I have only once written a Suduoku solver. It brute-forced the whole problem space in a second or 2.

This works because it's very easy to prune invalid branches according to the rules of the game.

It just tried putting "1" in the top-left most empty square and checking if the configuration is valid. If not, try "2". recurse until you find a branch that completes.

Is this the smart way? IDK, but I was quite pleased with it. I found it more elegant than e.g. "find some square with only one possible solution"

I also wrote a brute force, kinda dumb, depth-first Suduoku solver. I think it took me a few hours in C or C++. At every node in the search tree, I just checked to make sure no constraints were violated. If I remember correctly, it would run in less than 30 seconds and it would always find a solution if a solution existed. (It might have been a lot less than 30 seconds. I only remember thinking, "That was quick".)

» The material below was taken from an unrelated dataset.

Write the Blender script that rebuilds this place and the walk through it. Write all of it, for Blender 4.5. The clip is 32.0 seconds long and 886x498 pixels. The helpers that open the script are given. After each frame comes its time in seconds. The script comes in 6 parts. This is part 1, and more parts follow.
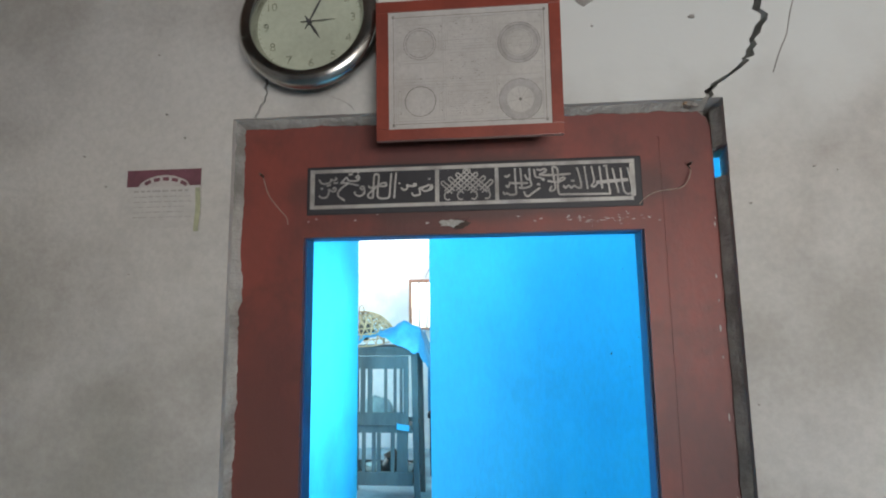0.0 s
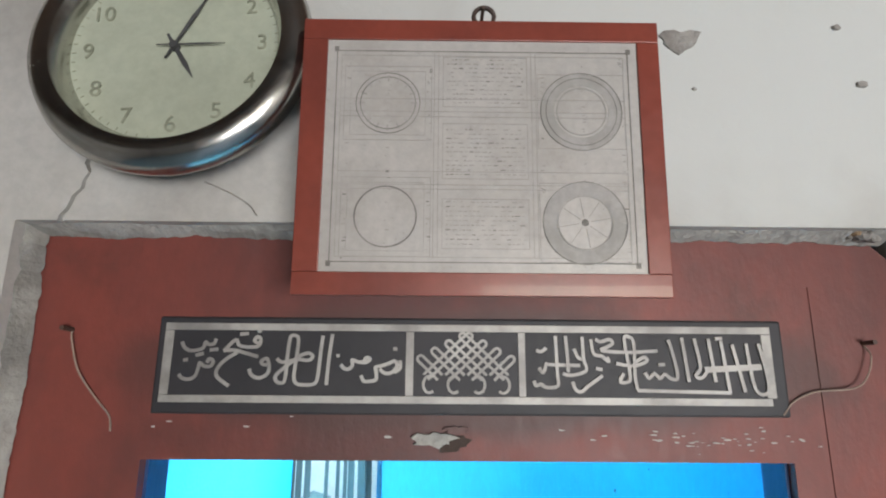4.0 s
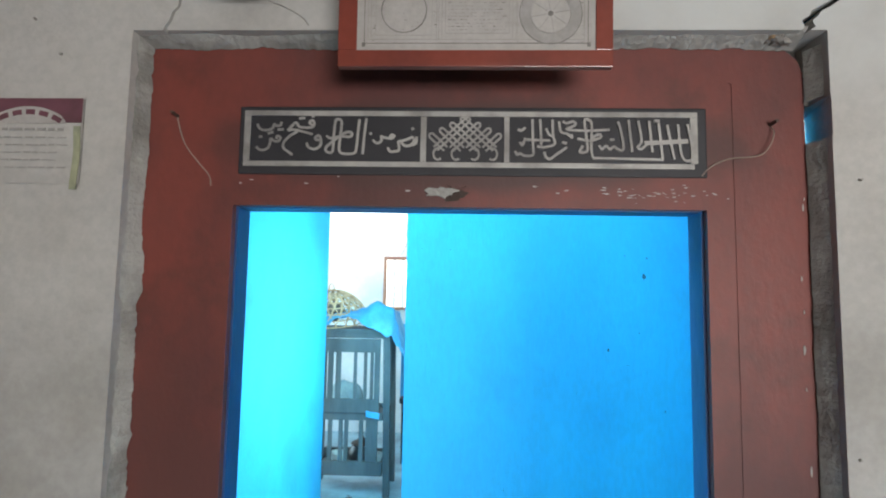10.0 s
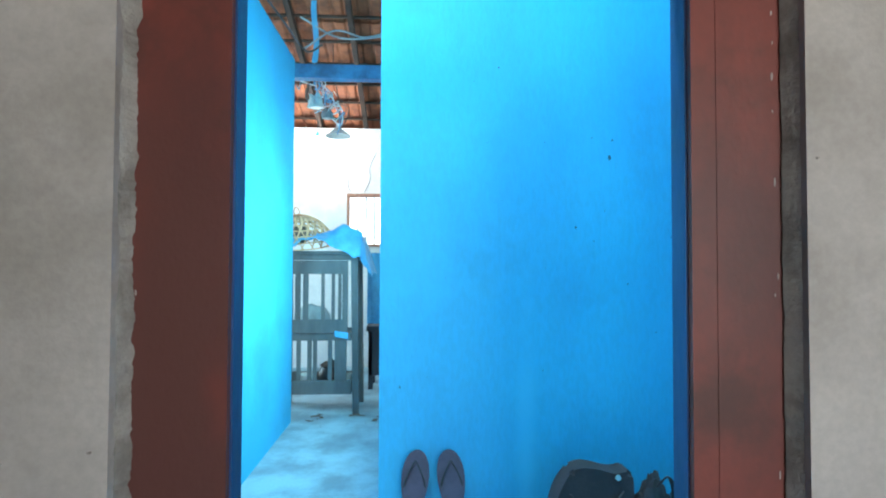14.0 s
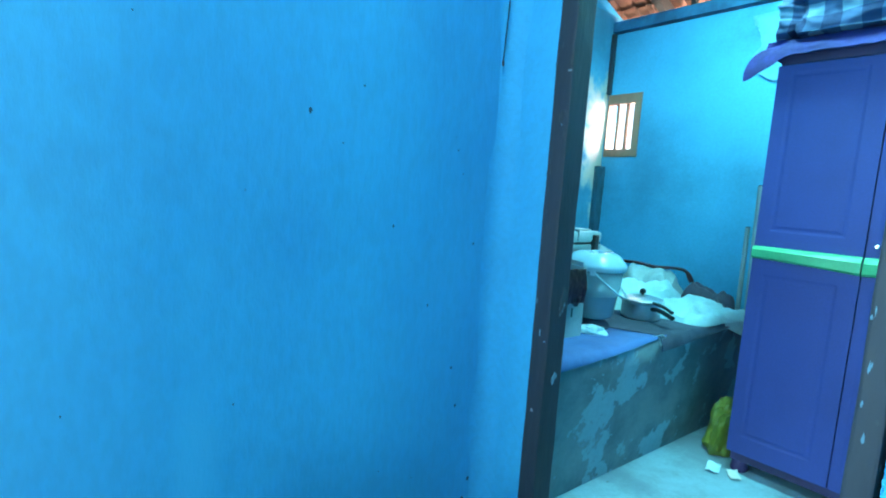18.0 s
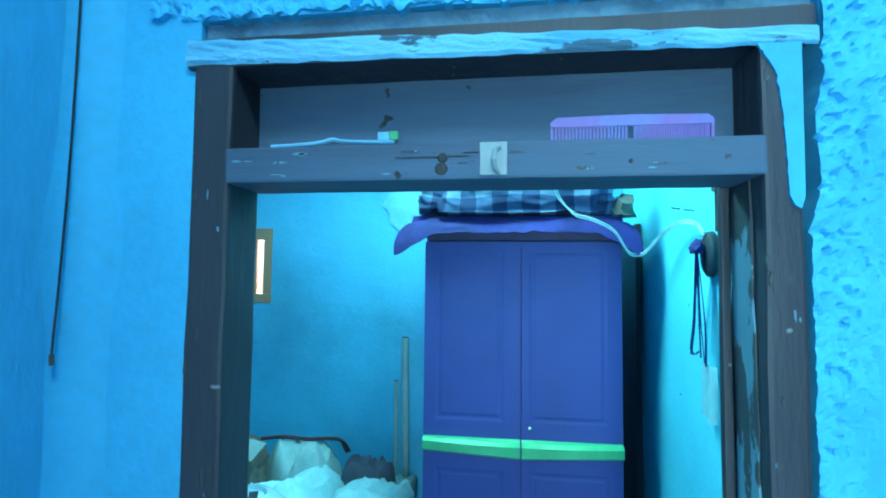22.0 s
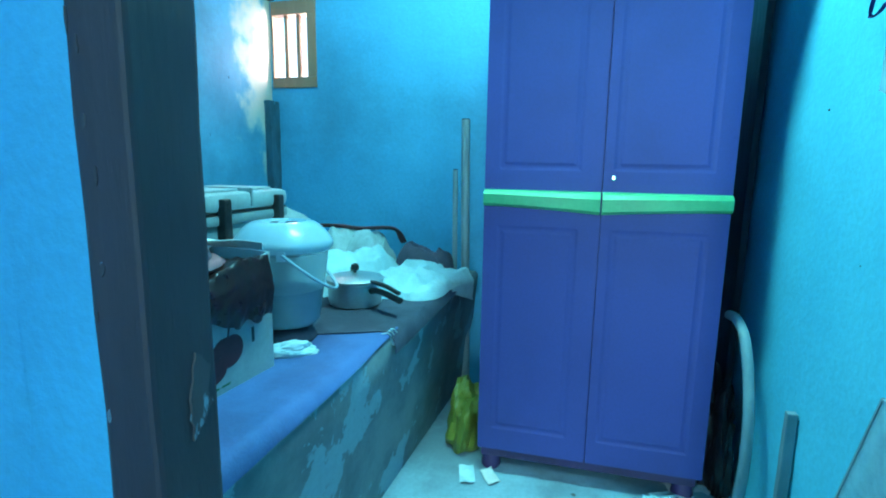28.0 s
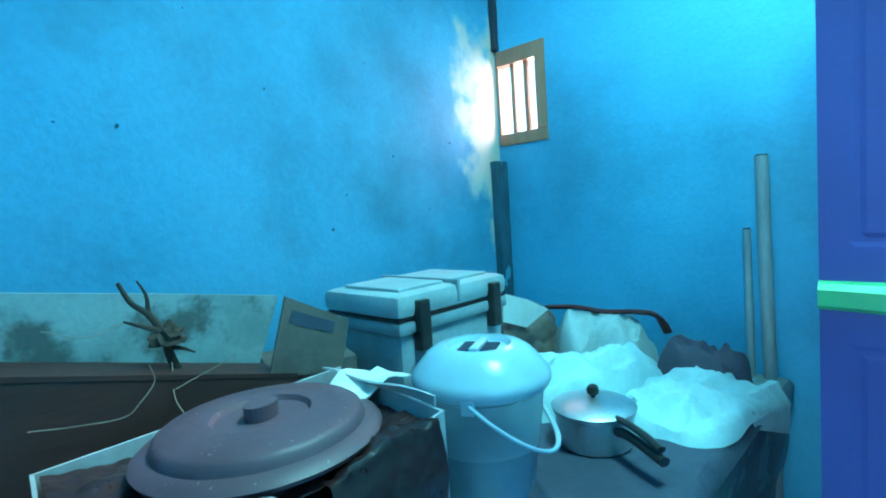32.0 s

  • I wrote a sudoku solver, that will create 9x9 array of arrays filled with numbers 1-9 for "blank" fields and only the number in defined field. Then for each square with only one number, I removed the number in that square from all arrays in row, column and subsquare. That typically left me with a solved array, but will contain all possible results for "guessing" fields. It was written in php (the thing I leaned at the time) and ran too fast for me to bother measuring, less than a second. Since I've "solved all sudokus" they stopped being fun.

  • Yep, pretty much the same approach and experience, only mine was in c# as I was learning the language then. "brute force" by definition will find a solution, if it exists.